→ What this task involves: Will you write out the data exactly, excluding every picture?

-- BEGIN Input records --

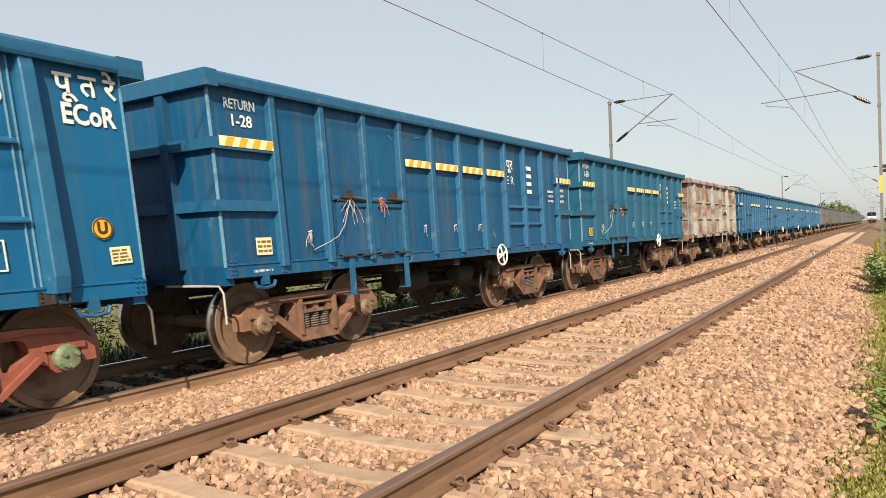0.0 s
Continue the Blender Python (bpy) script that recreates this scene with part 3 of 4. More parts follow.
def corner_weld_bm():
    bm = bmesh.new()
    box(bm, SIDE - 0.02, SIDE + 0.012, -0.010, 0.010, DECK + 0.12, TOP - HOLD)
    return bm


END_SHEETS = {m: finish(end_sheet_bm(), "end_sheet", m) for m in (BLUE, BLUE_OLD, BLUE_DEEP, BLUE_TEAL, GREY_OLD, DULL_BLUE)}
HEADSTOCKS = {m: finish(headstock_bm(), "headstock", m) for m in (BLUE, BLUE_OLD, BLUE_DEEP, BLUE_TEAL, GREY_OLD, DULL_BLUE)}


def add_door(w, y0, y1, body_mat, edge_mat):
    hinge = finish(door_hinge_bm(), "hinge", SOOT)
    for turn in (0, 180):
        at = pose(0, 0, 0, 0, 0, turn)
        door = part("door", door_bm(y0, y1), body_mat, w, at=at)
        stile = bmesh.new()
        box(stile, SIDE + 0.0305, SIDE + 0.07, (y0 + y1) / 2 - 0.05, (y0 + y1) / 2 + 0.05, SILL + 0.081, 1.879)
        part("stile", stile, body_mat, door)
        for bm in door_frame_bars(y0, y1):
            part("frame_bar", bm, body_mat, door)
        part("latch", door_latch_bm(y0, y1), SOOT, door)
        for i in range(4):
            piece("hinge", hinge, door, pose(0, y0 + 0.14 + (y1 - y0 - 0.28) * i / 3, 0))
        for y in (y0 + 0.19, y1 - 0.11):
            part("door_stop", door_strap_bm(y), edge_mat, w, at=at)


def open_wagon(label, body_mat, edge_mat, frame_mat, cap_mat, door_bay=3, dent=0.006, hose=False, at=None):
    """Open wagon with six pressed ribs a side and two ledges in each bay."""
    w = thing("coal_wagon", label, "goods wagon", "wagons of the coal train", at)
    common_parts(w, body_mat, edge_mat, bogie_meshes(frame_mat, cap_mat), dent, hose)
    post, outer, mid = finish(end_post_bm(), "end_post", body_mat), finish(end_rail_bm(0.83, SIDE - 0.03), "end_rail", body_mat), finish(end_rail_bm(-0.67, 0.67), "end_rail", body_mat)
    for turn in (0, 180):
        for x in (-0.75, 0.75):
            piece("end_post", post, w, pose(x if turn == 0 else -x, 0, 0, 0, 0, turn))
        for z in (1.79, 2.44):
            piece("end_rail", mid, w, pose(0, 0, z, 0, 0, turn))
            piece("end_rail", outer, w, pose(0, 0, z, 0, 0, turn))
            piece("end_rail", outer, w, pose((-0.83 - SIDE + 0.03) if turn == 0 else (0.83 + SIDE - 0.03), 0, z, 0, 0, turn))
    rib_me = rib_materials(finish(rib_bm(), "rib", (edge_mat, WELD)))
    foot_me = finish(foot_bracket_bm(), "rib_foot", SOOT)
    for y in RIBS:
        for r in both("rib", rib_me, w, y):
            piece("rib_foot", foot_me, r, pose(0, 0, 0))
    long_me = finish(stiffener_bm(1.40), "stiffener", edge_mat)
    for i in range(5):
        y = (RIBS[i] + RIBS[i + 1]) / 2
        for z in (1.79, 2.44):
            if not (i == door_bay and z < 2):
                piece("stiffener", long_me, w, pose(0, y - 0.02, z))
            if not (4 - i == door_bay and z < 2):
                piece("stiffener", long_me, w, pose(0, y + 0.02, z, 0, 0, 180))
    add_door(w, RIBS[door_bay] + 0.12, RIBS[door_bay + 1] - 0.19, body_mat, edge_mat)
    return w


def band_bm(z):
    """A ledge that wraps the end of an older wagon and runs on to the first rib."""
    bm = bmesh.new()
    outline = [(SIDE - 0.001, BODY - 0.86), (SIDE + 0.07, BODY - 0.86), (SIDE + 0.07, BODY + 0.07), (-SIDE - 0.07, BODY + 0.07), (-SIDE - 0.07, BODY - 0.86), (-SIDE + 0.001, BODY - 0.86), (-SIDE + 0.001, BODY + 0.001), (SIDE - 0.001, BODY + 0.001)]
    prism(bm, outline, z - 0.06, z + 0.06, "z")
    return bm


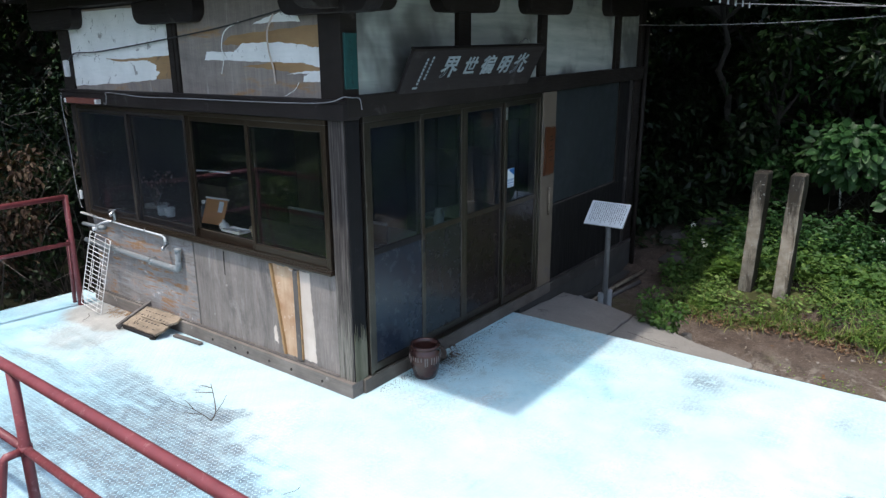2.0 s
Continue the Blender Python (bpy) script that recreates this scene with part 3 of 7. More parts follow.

-- END Input records --

→ Full answer:
0.0 s
Continue the Blender Python (bpy) script that recreates this scene with part 3 of 4. More parts follow.
def corner_weld_bm():
    bm = bmesh.new()
    box(bm, SIDE - 0.02, SIDE + 0.012, -0.010, 0.010, DECK + 0.12, TOP - HOLD)
    return bm


END_SHEETS = {m: finish(end_sheet_bm(), "end_sheet", m) for m in (BLUE, BLUE_OLD, BLUE_DEEP, BLUE_TEAL, GREY_OLD, DULL_BLUE)}
HEADSTOCKS = {m: finish(headstock_bm(), "headstock", m) for m in (BLUE, BLUE_OLD, BLUE_DEEP, BLUE_TEAL, GREY_OLD, DULL_BLUE)}


def add_door(w, y0, y1, body_mat, edge_mat):
    hinge = finish(door_hinge_bm(), "hinge", SOOT)
    for turn in (0, 180):
        at = pose(0, 0, 0, 0, 0, turn)
        door = part("door", door_bm(y0, y1), body_mat, w, at=at)
        stile = bmesh.new()
        box(stile, SIDE + 0.0305, SIDE + 0.07, (y0 + y1) / 2 - 0.05, (y0 + y1) / 2 + 0.05, SILL + 0.081, 1.879)
        part("stile", stile, body_mat, door)
        for bm in door_frame_bars(y0, y1):
            part("frame_bar", bm, body_mat, door)
        part("latch", door_latch_bm(y0, y1), SOOT, door)
        for i in range(4):
            piece("hinge", hinge, door, pose(0, y0 + 0.14 + (y1 - y0 - 0.28) * i / 3, 0))
        for y in (y0 + 0.19, y1 - 0.11):
            part("door_stop", door_strap_bm(y), edge_mat, w, at=at)


def open_wagon(label, body_mat, edge_mat, frame_mat, cap_mat, door_bay=3, dent=0.006, hose=False, at=None):
    """Open wagon with six pressed ribs a side and two ledges in each bay."""
    w = thing("coal_wagon", label, "goods wagon", "wagons of the coal train", at)
    common_parts(w, body_mat, edge_mat, bogie_meshes(frame_mat, cap_mat), dent, hose)
    post, outer, mid = finish(end_post_bm(), "end_post", body_mat), finish(end_rail_bm(0.83, SIDE - 0.03), "end_rail", body_mat), finish(end_rail_bm(-0.67, 0.67), "end_rail", body_mat)
    for turn in (0, 180):
        for x in (-0.75, 0.75):
            piece("end_post", post, w, pose(x if turn == 0 else -x, 0, 0, 0, 0, turn))
        for z in (1.79, 2.44):
            piece("end_rail", mid, w, pose(0, 0, z, 0, 0, turn))
            piece("end_rail", outer, w, pose(0, 0, z, 0, 0, turn))
            piece("end_rail", outer, w, pose((-0.83 - SIDE + 0.03) if turn == 0 else (0.83 + SIDE - 0.03), 0, z, 0, 0, turn))
    rib_me = rib_materials(finish(rib_bm(), "rib", (edge_mat, WELD)))
    foot_me = finish(foot_bracket_bm(), "rib_foot", SOOT)
    for y in RIBS:
        for r in both("rib", rib_me, w, y):
            piece("rib_foot", foot_me, r, pose(0, 0, 0))
    long_me = finish(stiffener_bm(1.40), "stiffener", edge_mat)
    for i in range(5):
        y = (RIBS[i] + RIBS[i + 1]) / 2
        for z in (1.79, 2.44):
            if not (i == door_bay and z < 2):
                piece("stiffener", long_me, w, pose(0, y - 0.02, z))
            if not (4 - i == door_bay and z < 2):
                piece("stiffener", long_me, w, pose(0, y + 0.02, z, 0, 0, 180))
    add_door(w, RIBS[door_bay] + 0.12, RIBS[door_bay + 1] - 0.19, body_mat, edge_mat)
    return w


def band_bm(z):
    """A ledge that wraps the end of an older wagon and runs on to the first rib."""
    bm = bmesh.new()
    outline = [(SIDE - 0.001, BODY - 0.86), (SIDE + 0.07, BODY - 0.86), (SIDE + 0.07, BODY + 0.07), (-SIDE - 0.07, BODY + 0.07), (-SIDE - 0.07, BODY - 0.86), (-SIDE + 0.001, BODY - 0.86), (-SIDE + 0.001, BODY + 0.001), (SIDE - 0.001, BODY + 0.001)]
    prism(bm, outline, z - 0.06, z + 0.06, "z")
    return bm


2.0 s
Continue the Blender Python (bpy) script that recreates this scene with part 3 of 7. More parts follow.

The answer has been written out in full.